PUC urges Philly to fix gas pipes

To replace Philadelphia’s city-owned utility’s leaking gas pipes, it will take 88 years under a project approved by the Philadelphia Public Utility Commission (PUC) in 2013.

On Monday, the commission announced it has started an in-depth safety review of the plan and is putting pressure on the city to fix the old, leaking pipes.

The push for the pipes to be replaced come from a failed attempt to sell Philadelphia Gas Works (PGW) to a private company, which was a way the PUC was hoping to get the job done faster.

PUC Chairman Rob Powelson commented on the replacement project:

We felt that after taking in all of that information, two areas of concern that came back [were] the high propensity of cast iron [and] bare steel … And how do we adequately replace that without causing shock to ratepayers?

The gas mains became the central theme of the hearing the PUC held in November, before the deal with UIL Holdings Corp. failed.  UIL stated it would be able to speed up the process of replacing the pipes, but the company was unable to tell the public due to the Philadelphia City Council declining a hearing on the offer.
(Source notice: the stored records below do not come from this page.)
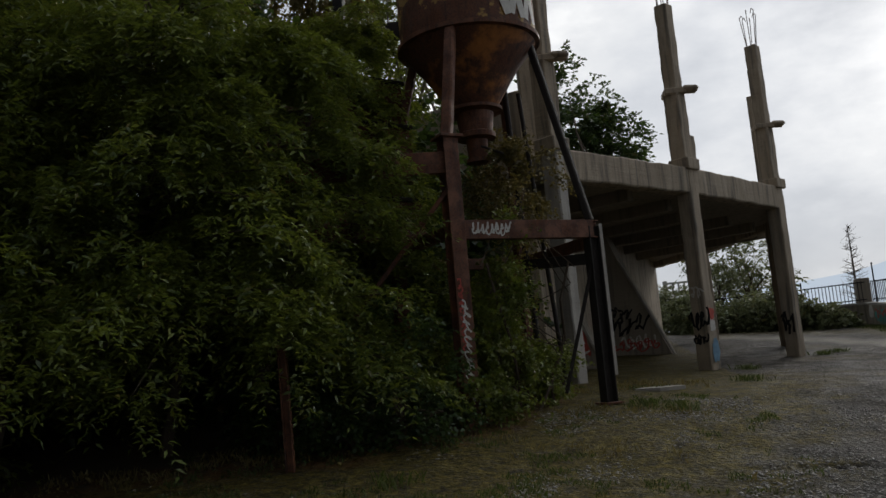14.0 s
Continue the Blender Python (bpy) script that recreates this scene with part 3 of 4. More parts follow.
def silo():
    s = thing("silo", "tall rusty cylindrical silo with flaking yellow paint", "silo", SILO_AT)
    heights = [RING, 7.82, 9.08, 10.3, 11.5, 12.7]
    back = Matrix.Translation(-SILO_AT)
    for k, (z0, z1) in enumerate(zip(heights, heights[1:])):
        r = SILO_R - 0.004 * (k % 2)
        bm = lathe([(r, z0), (r + 0.006, z0 + 0.3), (r, (z0 + z1) / 2), (r + 0.008, z1 - 0.2), (r, z1)], 56)
        for v in bm.verts:
            v.co += 0.018 * noise.noise(Vector((v.co.x * 2, v.co.y * 2, v.co.z * 2))) * Vector((v.co.x, v.co.y, 0)).normalized()
        part("shell_ring", bm, SILO, s, smooth=True)
        part("seam", lathe([(r - 0.01, z1 - 0.035), (r + 0.035, z1 - 0.03), (r + 0.035, z1 + 0.03), (r - 0.01, z1 + 0.035)], 56), STEEL, s)
    part("seam", lathe([(SILO_R - 0.02, RING - 0.06), (SILO_R + 0.055, RING - 0.05), (SILO_R + 0.055, RING + 0.02), (SILO_R - 0.02, RING + 0.03)], 56), STEEL, s, "rolled bottom ring")
    part("roof", lathe([(SILO_R + 0.05, 12.7), (0.3, 13.2), (0.01, 13.22)], 56), STEEL, s)
    part("hopper_cone", lathe([(SILO_R - 0.01, RING - 0.05), (0.75, 6.2), (0.40, 5.66), (0.34, 5.58)], 48), CONE, s, "orange rust-streaked hopper", smooth=True)
    bm = lathe([(0.34, 5.59), (0.44, 5.59), (0.44, 5.54), (0.30, 5.52), (0.26, 5.22), (0.30, 5.2), (0.30, 5.12), (0.17, 5.1), (0.15, 4.8), (0.19, 4.8), (0.19, 4.74), (0.02, 4.73)], 28)
    part("outlet", bm, STEEL, s, "rusty flanged outlet spout")
    part("valve_handle", rod((0.1, -0.2, 4.95), (0.45, -0.35, 4.75), 0.018), DARK_STEEL, s)
    for o in s.children:
        o.location = (0, 0, 0)
    bm = bmesh.new()
    r = SILO_R + 0.022
    view = math.atan2(4.05 - SILO_AT.y, 1.38 - SILO_AT.x)
    a = view + 0.44
    cyl_stroke([(a, 7.36), (a + 0.20, 6.74)], 0.17, r, bm)
    cyl_stroke([(a + 0.24, 6.76), (a + 0.35, 7.2)], 0.13, r, bm)
    cyl_stroke([(a + 0.35, 7.2), (a + 0.48, 6.74)], 0.15, r, bm)
    cyl_stroke([(a + 0.54, 6.74), (a + 0.62, 7.15)], 0.13, r, bm)
    cyl_stroke([(a + 0.68, 7.15), (a + 0.80, 6.74)], 0.14, r, bm)
    bmesh.ops.transform(bm, matrix=back, verts=bm.verts)
    part("painted_letter", bm, WHITE_PAINT, s, "white painted zigzag letters")
    return s


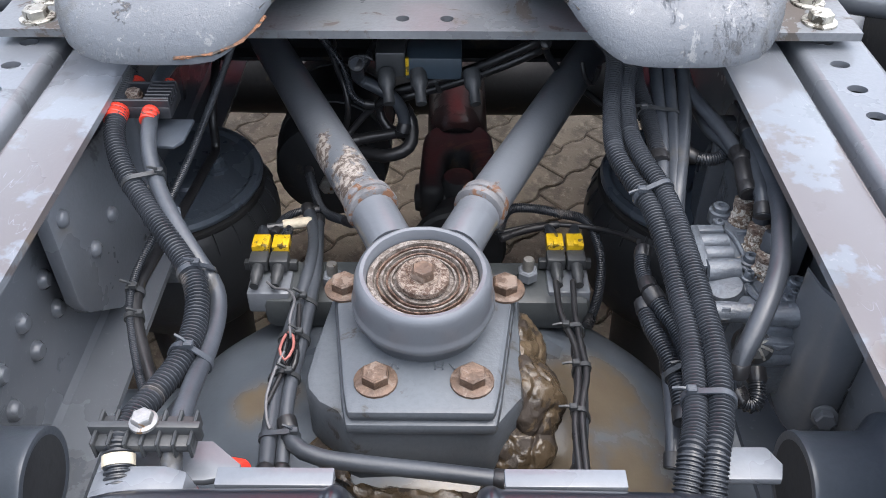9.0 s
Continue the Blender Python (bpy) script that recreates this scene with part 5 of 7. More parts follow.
part("release_bar", join(crust(0.34, 0.60, 2.852, 2.918, 1.128, 1.142, 1), box(0.59, 0.92, 2.868, 2.90, 1.130, 1.142, 0.002)), GREASE, fifth, "greasy flat release bar")
part("bar_latch", join(crust(0.435, 0.505, 2.925, 2.965, 1.14, 1.168, 3), rev([(0.012, 0), (0.012, 0.012), (0, 0.013)], (0.495, 2.945, 1.166), (0, 0, 1), 6), rev([(0.012, 0), (0.012, 0.012), (0, 0.013)], (0.45, 2.945, 1.166), (0, 0, 1), 6)), GREASE, fifth)
handle = part("bar_handle", pipe([(0.595, 2.868, 1.138), (0.602, 2.845, 1.136), (0.615, 2.825, 1.136), (0.635, 2.815, 1.138), (0.655, 2.816, 1.140)], 0.009, 12, 0.006), GREASE, fifth)
part("handle_tip", rev([(0.009, -0.004), (0.0125, 0.0), (0.0135, 0.008), (0.011, 0.016), (0, 0.019)], (0.650, 2.816, 1.140), (1, 0.05, 0), 16), STEEL, handle)

fifth.location.x -= 0.006

part("rust_edge", ragged([(-0.245, 2.146, 1.040), (-0.205, 2.150, 1.044), (-0.178, 2.164, 1.052), (-0.160, 2.186, 1.066)], 0.0038, 4, 0.0025, 0.5), RUST_EDGE, fifth, "brown rust along the lower edge")

BASE = surface("greasy_plate_paint", srgb(100, 103, 107), 0.33, var=0.2, scale=9, grain=200, bump=0.15, dirt=srgb(78, 72, 68), dirt_at=0.55, dirt_scale=14)
ZINC = surface("dusty_zinc", srgb(168, 166, 158), 0.42, 0.35, var=0.3, scale=45, grain=260, bump=0.5, dirt=srgb(74, 70, 62), dirt_at=0.53, dirt_scale=70)
base = thing("mounting_plate", (0, 2.24, 1.0), "grey steel fifth wheel mounting plate bolted to the frame", "mounting plate")
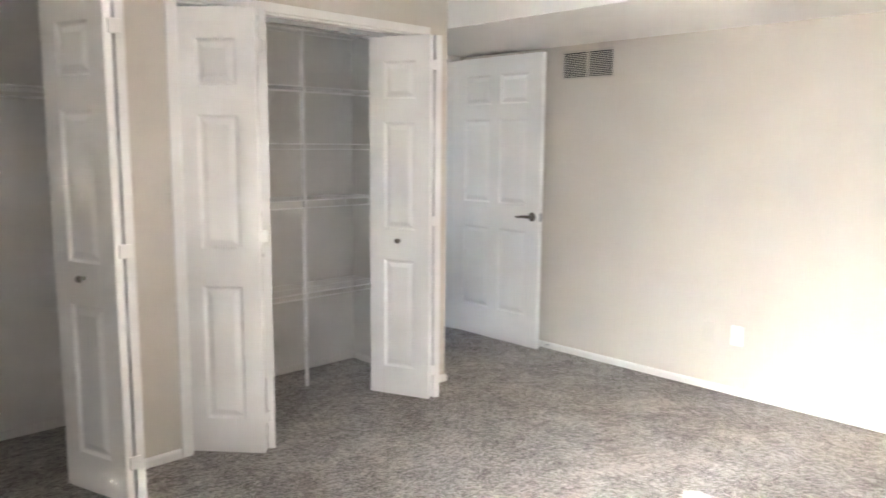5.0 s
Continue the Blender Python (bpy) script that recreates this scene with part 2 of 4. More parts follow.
NICKEL = material("brushed_nickel", (0.58, 0.54, 0.49), 0.28, 1.0, vary=0.05, scale=20)
STEEL = material("satin_steel", (0.42, 0.42, 0.43), 0.34, 1.0, vary=0.06, scale=20)
BRASS = material("tarnished_brass", (0.42, 0.24, 0.09), 0.4, 1.0, vary=0.1, scale=40)
DARK_METAL = material("dark_bronze", (0.16, 0.14, 0.125), 0.32, 1.0, vary=0.05)
WIRE = material("white_vinyl_wire", (0.90, 0.89, 0.87), 0.28, vary=0.02)
PLASTIC = material("white_plastic", (0.82, 0.81, 0.79), 0.35, vary=0.02)
SLOT = material("dark_slot", (0.02, 0.02, 0.02), 0.8)
VANE = vane_material()
VENT = material("vent_enamel", (0.56, 0.53, 0.47), 0.5, vary=0.04)
DUCT = material("duct_dark", (0.03, 0.03, 0.03), 0.9)
MIRROR = material("mirror_silver", (0.90, 0.92, 0.90), 0.02, 1.0, vary=0.0)
MIRROR.node_tree.nodes["Principled BSDF"].inputs["Roughness"].default_value = 0.0
for link in list(MIRROR.node_tree.links):
    if link.to_socket.name == "Roughness":
        MIRROR.node_tree.links.remove(link)
GLASS = glass_material()
FROST = material("frosted_glass", (0.85, 0.84, 0.80), 0.5)
FROST.node_tree.nodes["Principled BSDF"].inputs["Emission Color"].default_value = (1.0, 0.86, 0.70, 1)
FROST.node_tree.nodes["Principled BSDF"].inputs["Emission Strength"].default_value = 0.8
FILM = film_material()
INK = material("printed_ink", (0.13, 0.13, 0.14), 0.6)
RUBBER = material("rubber", (0.05, 0.05, 0.05), 0.8)
BRICK_OUT = material("outdoor_ground", (0.22, 0.22, 0.18), 0.9, vary=0.2, scale=2)
BRONZE_FRAME = material("window_frame_white", (0.72, 0.72, 0.72), 0.4)

# ---- mesh helpers ----


def thing(name, label, category, at=None, group="", kind=""):
    ob = new(name)
    ob.empty_display_size = 0.05
    if at is not None:
        ob.matrix_basis = at
    return tagged(ob, label, category, group, kind)


def part(name, bm, mat, parent=None, label="", at=None, smooth=False):
    me = bpy.data.meshes.new(name)
    bm.normal_update()
    if smooth:
        for f in bm.faces:
            f.smooth = True
        for e in bm.edges:
            if len(e.link_faces) == 2 and e.calc_face_angle(0) > radians(38):
                e.smooth = False
    bm.to_mesh(me)
    bm.free()
    me.materials.append(mat)
    ob = new(name, me)
    if parent is not None:
        ob.parent = parent
    if at is not None:
        ob.matrix_basis = at
    if label:
        ob["label"] = label
    return ob


def structure(name, bm, mat, label, category, smooth=False):
    return tagged(part(name, bm, mat, None, label, None, smooth), label, category, "", "structure")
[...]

According to StateImpact Pennsylvania, an estimated two-thirds of PGW’s gas mains are made of cast iron and bare steel, which are susceptible to leaks and breaks.   The leaks and breaks in the pipes contribute to greenhouse gas emissions, which can cause health and environmental issues.

The review will focus on analyzing PGW’s current plan and removing barricades to speed up replacement of the old pipes with stronger plastic pipes.

Powelson explained how the commission will also be looking at whether or not to force the city of Philadelphia to give up its $18 million annual fee from the PGW and put the money back towards the main replacement plan.  Since 2000, the commission has had regulatory oversight of the utility’s rates.

Powelson commented on the time frame the public will consider:

Having a system that is going to be replaced in 88 years, I think if you ask the average citizen, it’s not a question of if, it’s a question of when something’s going to happen.

However, there are other views being voiced.  Marian Tasco, Philadelphia City Councilwoman is in charge of the Philadelphia Gas Commission, thinks the PUC’s safety talk is a joke and that the commission is seeking revenge against the council for not backing the PGW sale.

A main point Tasco shared goes back to April 2013 when the PUC passed PGW’s plan to add a “distribution system improvement charge” to consumers bills in order to fund infrastructure upgrades.

Tasco expressed her view regarding the PGW’s additional charge on consumer’s bills:

If the PUC was so concerned about the safety of the mains, they would have allowed more dollars for main replacement when they gave us the DISC program.

In response, Powelson disagreed that the PUC’s actions are politically motivated.  He also said the review of the replacement plan will be completed by April 15, 2015.